Следующие несколько лет профессор посвятил деятельности, беспрецедентной в русской исторической науке по масштабу и направлению. Он десятками выписывал по каталогам Клочкова и Шибанова старинные книги, после чего наносил на них – подражая древним почеркам, с использованием орешковых чернил, которые варил сам, – вкладные и дарственные надписи известных лиц. Дальше эти книги через особенного, заведшегося у него маклера сбывались в лавки обеих столиц, зачастую (но не всегда) с убытком. Поднаторев в этом, он стал, запасшись чистой бумагой нужного времени, писать исторические документы, особенно почему-то полюбив Екатерину II и ее окружение: из-под его пера выходили письма ее к Потемкину, Орлова к ней (с чудовищными ошибками), рескрипты ее к Суворову и ответные задиристые записочки… Дальше, наскучив кабинетной работой, он закупил через того же маклера (который вряд ли был посвящен в планы патрона, но благоразумно помалкивал) несколько фунтов древних восточных монет, в основном по дешевке, поскольку, не будучи нумизматом-коллекционером, не гнался за качеством. После этого, объезжая места археологических раскопок, он, под покровом ночи пробираясь к шурфам и котлованам, аккуратно разбрасывал там эти монеты, к будущей невинной радости ученых, которая в дальнейшем оборачивалась и его собственным маленьким торжеством: ежеосенний отчет общества под покровительством князя Урусова вызывал у него пароксизмы смеха и довольства, поскольку существенной частью выводов о миграции древних народов князь был обязан именно ему.

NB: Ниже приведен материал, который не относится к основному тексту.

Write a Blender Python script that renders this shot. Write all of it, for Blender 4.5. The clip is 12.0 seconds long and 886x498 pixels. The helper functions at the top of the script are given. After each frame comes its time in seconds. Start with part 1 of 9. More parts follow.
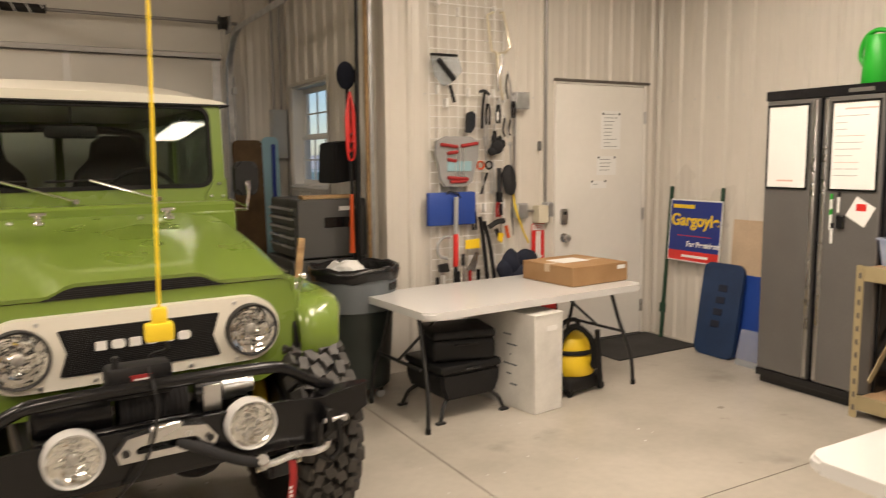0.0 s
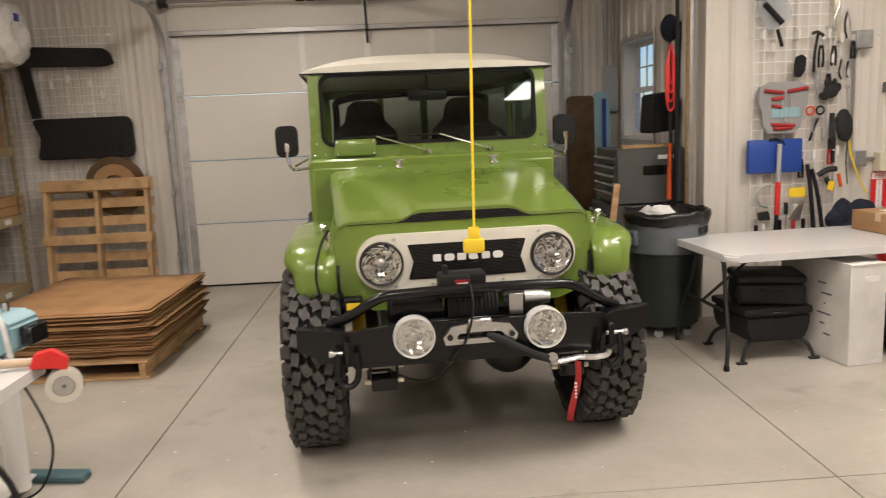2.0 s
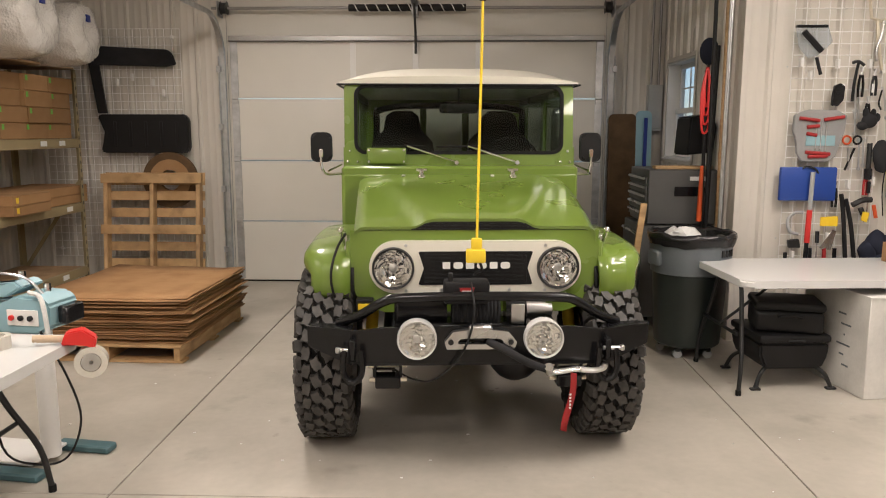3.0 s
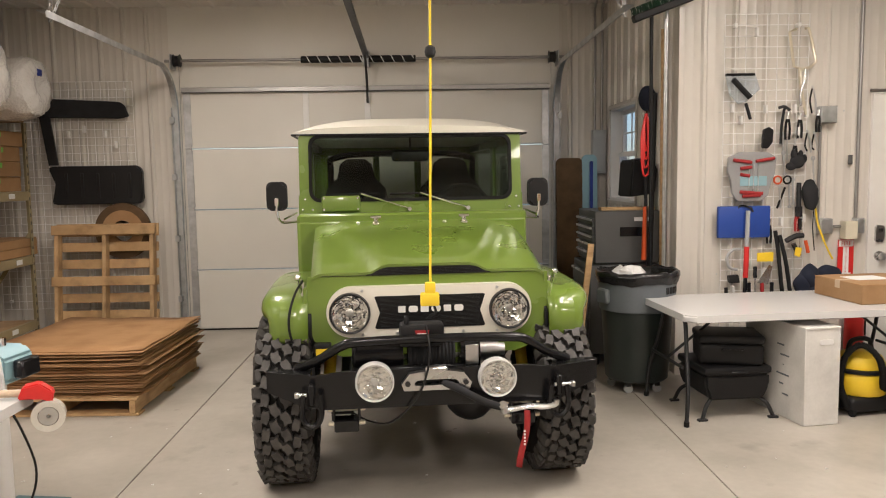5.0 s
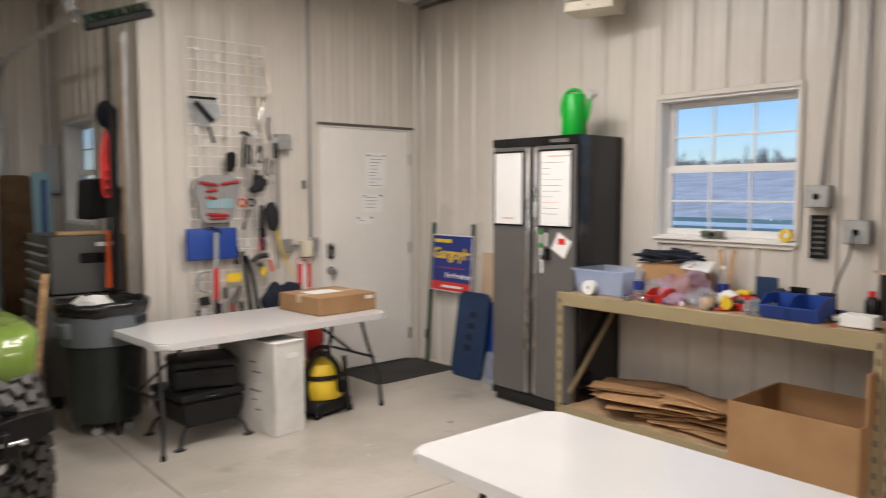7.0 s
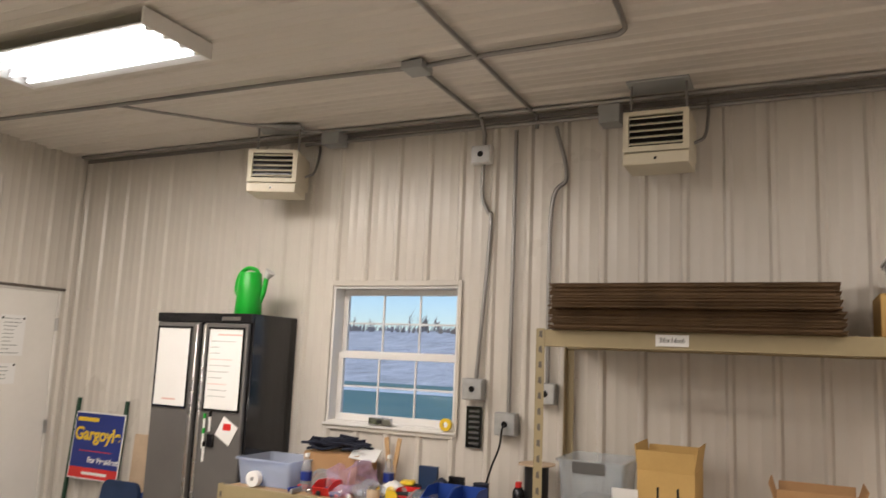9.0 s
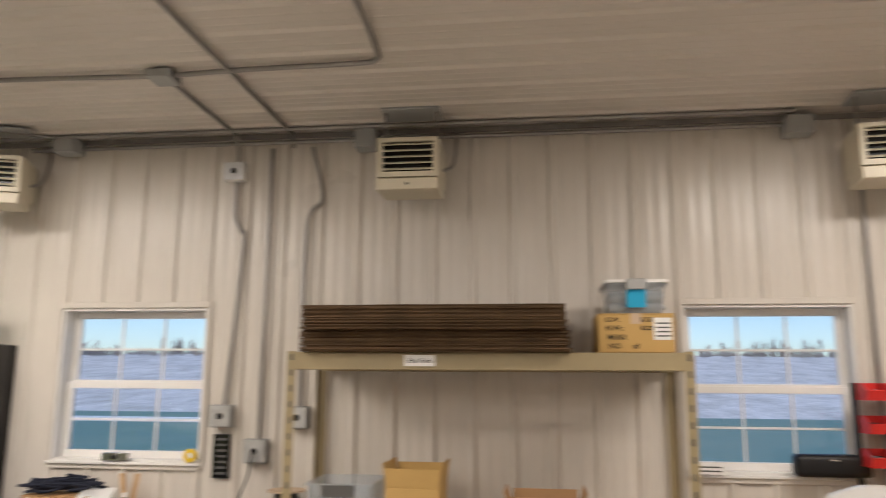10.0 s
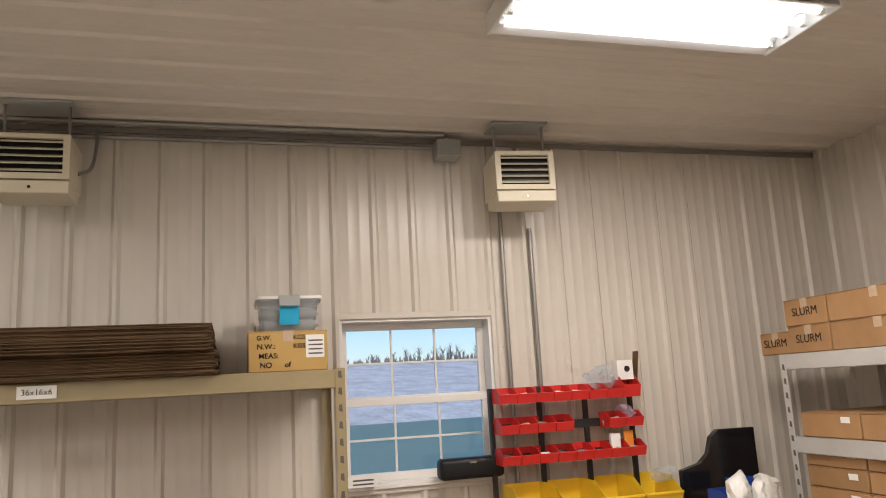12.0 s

У одного воронежского ювелира он заказал монгольскую серебряную пайсу (по иллюстрации из книги того же Урусова) и довольно долго раздумывал, куда бы ее приткнуть, пока не решился и не подложил ее в один из крымских раскопов недалеко от Бахчисарая. Обычно, рассыпав крупный урожай монет и слегка припорошив их песком, он на другой день скрывался с мощным цейсовским биноклем где-нибудь неподалеку, чтобы наблюдать за счастливыми лицами ученых: здесь же он, к гневу и возмущению своему, увидел, что один из копателей, заметив краешек пайсы в горе вчерашнего отвала, улучив момент, спрятал ее в карман, вместо того чтобы сдать своему начальнику, – следовательно, для ученого мира она была потеряна навсегда.
Пробовал он и открыть полностью новое направление в оставленной им неприветливой науке: нарезав в одном из окрестных лесов березовой коры, изготовил несколько записок, используя бересту вместо пергамента, а буквы не рисуя, а процарапывая.